MA IL FRONTE DEL NO CRESCE E IL MARGINE PER RENZI ORA E’ SOLI 25 VOTI
VIAGGIO TRA I GRANDI ELETTORI CHE SCEGLIERANNO IL PRESIDENTE
Tra i grandi elettori che fra una settimana voteranno a scrutinio segreto per il nuovo Capo dello Stato, si sta spontaneamente formando e rafforzando un “Fronte del No” al patto del Nazareno e al candidato-presidente del duo Renzi-Berlusconi, quasi a prescindere dal nome che verrà proposto.
Una prima, analitica ricerca condotta da “La Stampa” all’interno dei diversi gruppi parlamentari dimostra un dato eclatante: sulla carta Pd, Ncd, centristi e Forza Italia possono contare su 750 grandi elettori, dunque ben 250 oltre il quorum (505 voti), richiesto dalla quarta votazione in poi per eleggere il Capo dello Stato.

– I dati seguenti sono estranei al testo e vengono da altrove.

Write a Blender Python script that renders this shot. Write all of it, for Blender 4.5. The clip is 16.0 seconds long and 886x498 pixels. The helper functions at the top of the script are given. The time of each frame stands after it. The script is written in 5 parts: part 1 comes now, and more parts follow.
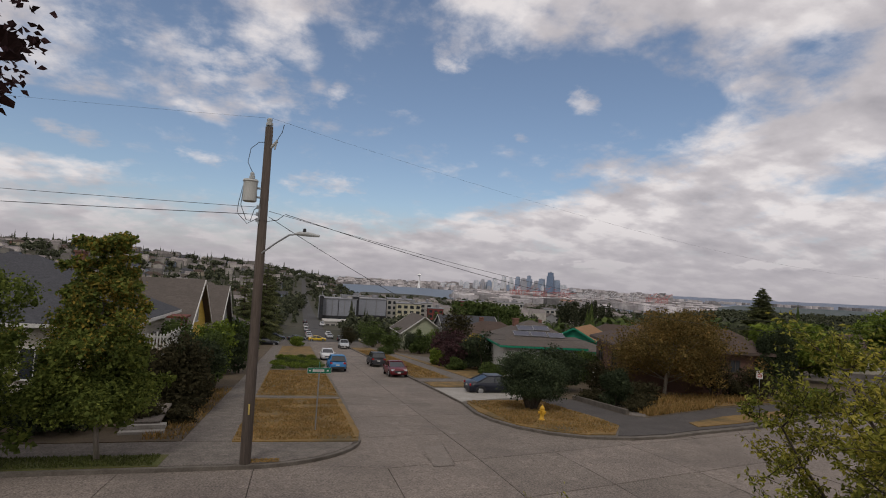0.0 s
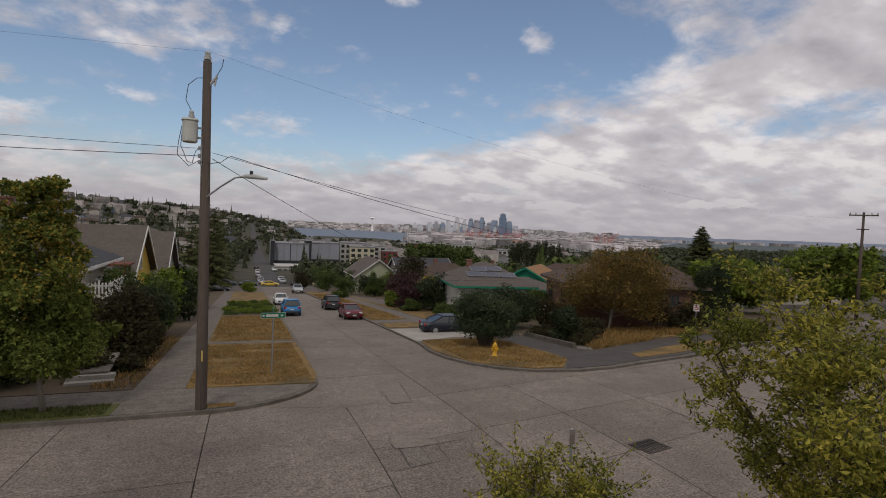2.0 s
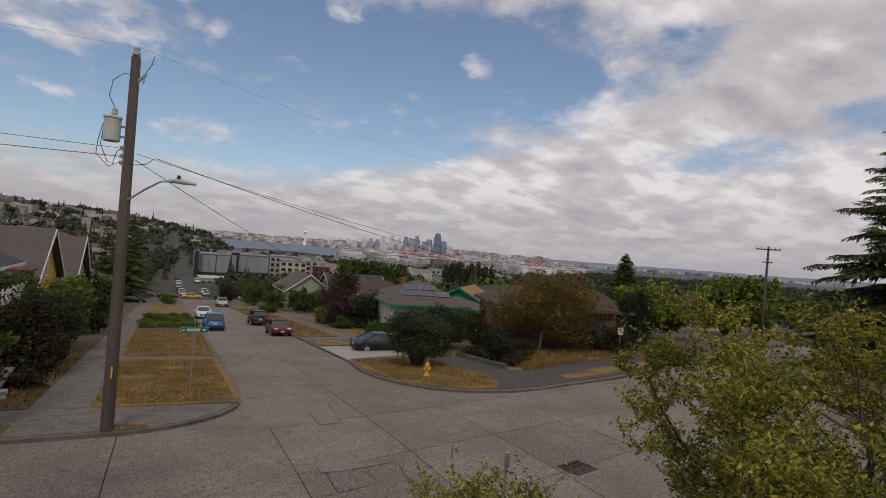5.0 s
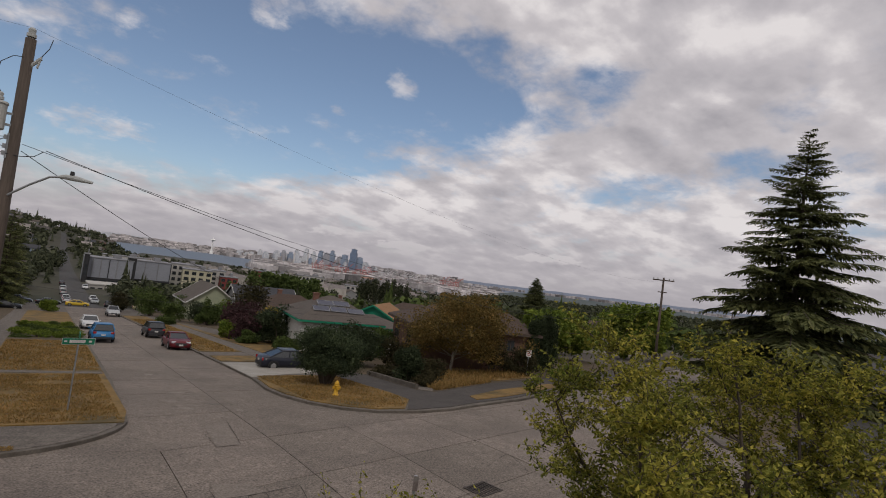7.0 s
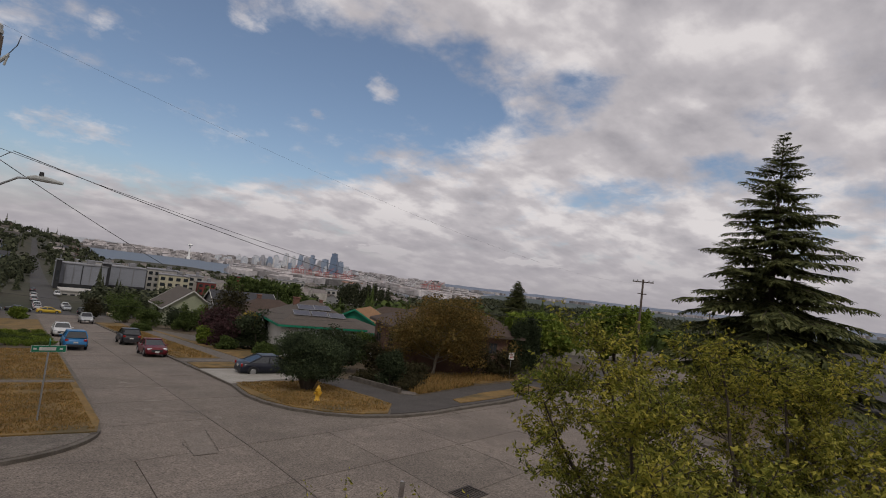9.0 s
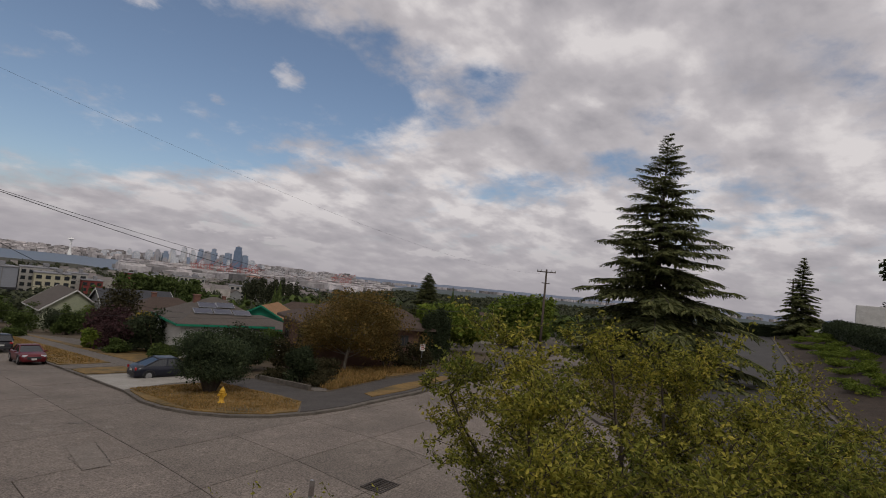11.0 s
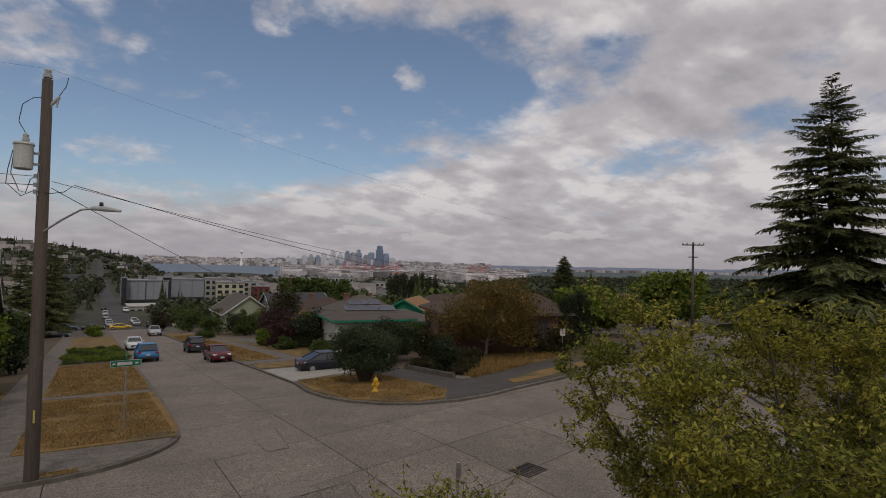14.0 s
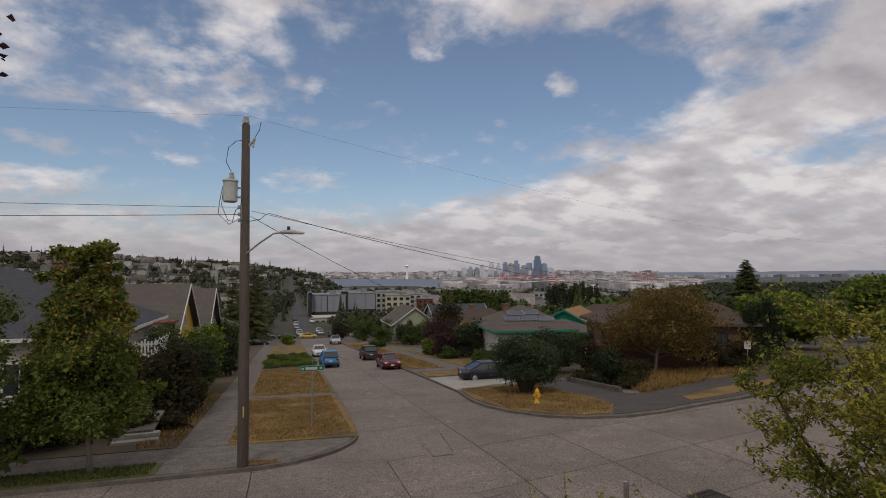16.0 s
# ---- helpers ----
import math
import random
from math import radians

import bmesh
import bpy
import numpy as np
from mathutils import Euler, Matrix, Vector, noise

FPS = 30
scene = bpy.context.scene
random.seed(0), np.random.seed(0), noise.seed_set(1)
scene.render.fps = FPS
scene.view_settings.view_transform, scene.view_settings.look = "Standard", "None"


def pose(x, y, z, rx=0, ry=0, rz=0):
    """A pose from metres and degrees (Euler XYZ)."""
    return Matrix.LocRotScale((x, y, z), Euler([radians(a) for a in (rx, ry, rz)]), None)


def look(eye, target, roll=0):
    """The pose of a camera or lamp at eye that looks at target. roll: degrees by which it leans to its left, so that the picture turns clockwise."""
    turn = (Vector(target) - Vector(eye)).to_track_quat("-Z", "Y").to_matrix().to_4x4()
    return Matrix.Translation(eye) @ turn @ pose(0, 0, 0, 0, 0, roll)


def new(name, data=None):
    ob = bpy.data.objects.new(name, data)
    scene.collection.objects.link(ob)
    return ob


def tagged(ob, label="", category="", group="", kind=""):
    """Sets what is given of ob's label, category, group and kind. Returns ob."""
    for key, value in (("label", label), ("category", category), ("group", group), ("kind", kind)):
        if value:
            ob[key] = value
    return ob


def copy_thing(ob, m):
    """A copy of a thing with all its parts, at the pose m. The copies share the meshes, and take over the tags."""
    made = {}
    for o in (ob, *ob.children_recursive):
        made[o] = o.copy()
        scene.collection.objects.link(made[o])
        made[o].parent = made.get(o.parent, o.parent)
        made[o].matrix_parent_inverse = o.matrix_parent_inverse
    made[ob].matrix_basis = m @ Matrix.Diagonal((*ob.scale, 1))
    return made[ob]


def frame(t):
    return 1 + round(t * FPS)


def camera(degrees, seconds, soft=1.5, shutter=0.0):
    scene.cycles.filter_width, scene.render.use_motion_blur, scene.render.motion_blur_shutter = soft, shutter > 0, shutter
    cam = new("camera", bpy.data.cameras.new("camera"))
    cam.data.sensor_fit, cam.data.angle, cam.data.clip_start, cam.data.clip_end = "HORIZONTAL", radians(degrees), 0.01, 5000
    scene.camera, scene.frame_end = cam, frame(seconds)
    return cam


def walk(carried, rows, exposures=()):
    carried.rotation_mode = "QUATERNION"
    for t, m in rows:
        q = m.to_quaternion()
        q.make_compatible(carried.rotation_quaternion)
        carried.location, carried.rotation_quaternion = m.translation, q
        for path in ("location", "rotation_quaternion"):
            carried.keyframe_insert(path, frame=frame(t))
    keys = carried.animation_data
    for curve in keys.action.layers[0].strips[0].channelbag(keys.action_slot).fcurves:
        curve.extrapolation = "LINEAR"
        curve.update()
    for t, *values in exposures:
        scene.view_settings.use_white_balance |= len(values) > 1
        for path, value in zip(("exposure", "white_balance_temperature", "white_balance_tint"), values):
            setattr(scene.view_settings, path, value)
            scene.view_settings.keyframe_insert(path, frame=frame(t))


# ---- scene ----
cam = camera(79.4, 16.0, 1.0)
ROWS = [
    (0, 0.030, -0.227, 6.550, -15.07, 3.64, -3.27),
    (0.5, 0.024, -0.268, 6.529, -15.31, 2.89, -2.21),
    (1, 0.024, -0.253, 6.516, -16.45, 0.29, -0.79),
    (1.5, 0.028, -0.179, 6.545, -18.64, -2.09, -1.54),
    (2, 0.036, -0.156, 6.538, -20.05, -2.28, -2.46),
    (2.5, 0.038, -0.166, 6.543, -20.87, -1.76, -3.07),
    (3, 0.032, -0.173, 6.536, -21.21, -1.69, -3.22),
    (5.5, -0.004, 0.132, 6.499, -29.66, 1.04, -5.97),
    (6, -0.012, 0.167, 6.492, -32.49, 1.80, -7.19),
    (6.5, -0.020, 0.157, 6.505, -34.75, 2.50, -7.20),
    (7, -0.021, 0.121, 6.531, -36.12, 3.06, -7.50),
    (7.5, -0.027, 0.168, 6.532, -36.59, 3.41, -7.92),
    (8, -0.031, 0.173, 6.537, -36.59, 3.70, -7.71),
    (8.5, -0.004, 0.199, 6.515, -36.65, 3.72, -6.99),
    (9, 0.039, 0.307, 6.462, -38.14, 3.72, -7.07),
    (9.5, 0.096, 0.395, 6.467, -43.29, 4.17, -6.47),
    (10, 0.039, 0.316, 6.500, -46.58, 4.76, -6.98),
    (12.5, -0.121, -0.062, 6.613, -47.04, 2.49, -3.89),
    (13, -0.094, -0.072, 6.582, -43.94, 2.33, -2.17),
    (13.5, -0.047, -0.033, 6.540, -39.88, 2.30, -1.82),
    (14, -0.034, -0.067, 6.587, -33.21, 1.63, -1.56),
    (14.5, 0.009, -0.092, 6.608, -25.32, 0.63, 0.86),
    (15, 0.027, -0.068, 6.578, -20.24, 1.25, -0.02),
    (15.5, 0.023, -0.083, 6.569, -17.18, 2.10, -0.28),
    (16, 0.030, -0.107, 6.568, -16.37, 2.54, 0.05),
]
walk(cam, [(t, pose(x, y, z, 90 + pitch, roll, yaw)) for t, x, y, z, yaw, pitch, roll in ROWS],
     [(0.0, -0.04), (1.5, -0.1), (2.5, 0.0), (5.5, -0.05), (9.0, -0.16), (12.5, -0.27), (14.5, -0.3), (16.0, -0.14)])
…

Ma quel numero vale solo sulla carta: le fratture interne al Pd e a Forza Italia e l’effetto-panico suscitato dall’accelerazione impressa da Matteo Renzi hanno drasticamente asciugato quel margine
Il Fronte del No
Ieri sera i grandi elettori che senza se e senza ma pronti ad allinearsi alle volontà di Renzi e di Berlusconi erano calcolabili in una fascia oscillante tra i 520 e i 540.
Circa duecento in meno di quelli computabili sulla carta, lasciando dunque un margine di poche decine di voti all’asse del Nazareno rispetto al quorum di 505. Certo, come ripetono sotto voce tanti parlamentari «molto dipenderà dal candidato». Certo, manca ancora una settimana e più alla votazione decisiva e in sette giorni un “mago” come Renzi è capace di cambiare quasi tutte le carte in tavola.
Ma ciò non toglie che, plasticamente parlando, il “Fronte del No” abbia preso una consistenza inattesa: sommando i “grandi elettori” dei partiti di opposizione (Cinque Stelle, Lega, Fratelli d’Italia,Gal, Sel) e i dissenzienti del Pd, di Forza Italia e dei centristi si arriva ad una quota (440-460) capace di condizionare l’elezione del Capo dello Stato.
E d’altra parte tutta la giornata di ieri è stata costellata di episodi poco favorevoli al “patto”: in mattinata nella votazione al Senato sul maxi-emendamento per la legge elettorale, la “maggioranza” Pd-Ncd-Forza Italia-centristi è restata abbondantemente sotto il quorum potenziale: i voti favorevoli sono stati 175, anzichè i 235 possibili.
Ma il test più inatteso si è consumato nel pomeriggio: nella Sala Berlinguer di Montecitorio si sono dati appuntamento i parlamentari del Pd appartenenti alle tre correnti di minoranza: si sono ritrovati in 140, un numero che ha sorpreso tutti.
Anche se la divisioni profondissima e le gelosie tra le varie aree non hanno prodotto una linea comune
La frana nel Pd
Dei 415 parlamentari (108 senatori e 307 deputati) del Pd si può calcolare che 280-300 voteranno con certezza i candidati-Presidente proposti da Renzi e Berlusconi. L’area del dissenso ieri sera era salita sino a quota 120-140, ma calcolando solamente i parlamentari “bersaniani”, “dalemiani” e l’area di confine guidata da Roberto Speranza.
Ma davanti ad un candidato sgradito o troppo appiattito sul premier e allo spettro di scioglimento anticipato delle Camere, come si comporteranno nel segreto dell’urna quel centinaio di parlamentari ex popolari vicini a Beppe Fioroni e Dario Franceschini?
Incognita centrista
In Parlamento le varie formazioni centriste (Ncd, Udc, Scelta civica, ex montiani, socialisti, Tabacci, autonomisti, Gal) esprimono una quantità davvero rilevante di grandi elettori, 200 per l’esattezza, assai più dei Cinque Stelle (137) o di Forza Italia (130) e proprio in questa area centrale, un primo calcolo segnala che almeno una ottantina di onorevoli sono pronti a votare contro un candidato-presidente del “patto” che sia “vissuto” come favorevole al disegno di sciogliere anticipatamente le Camere.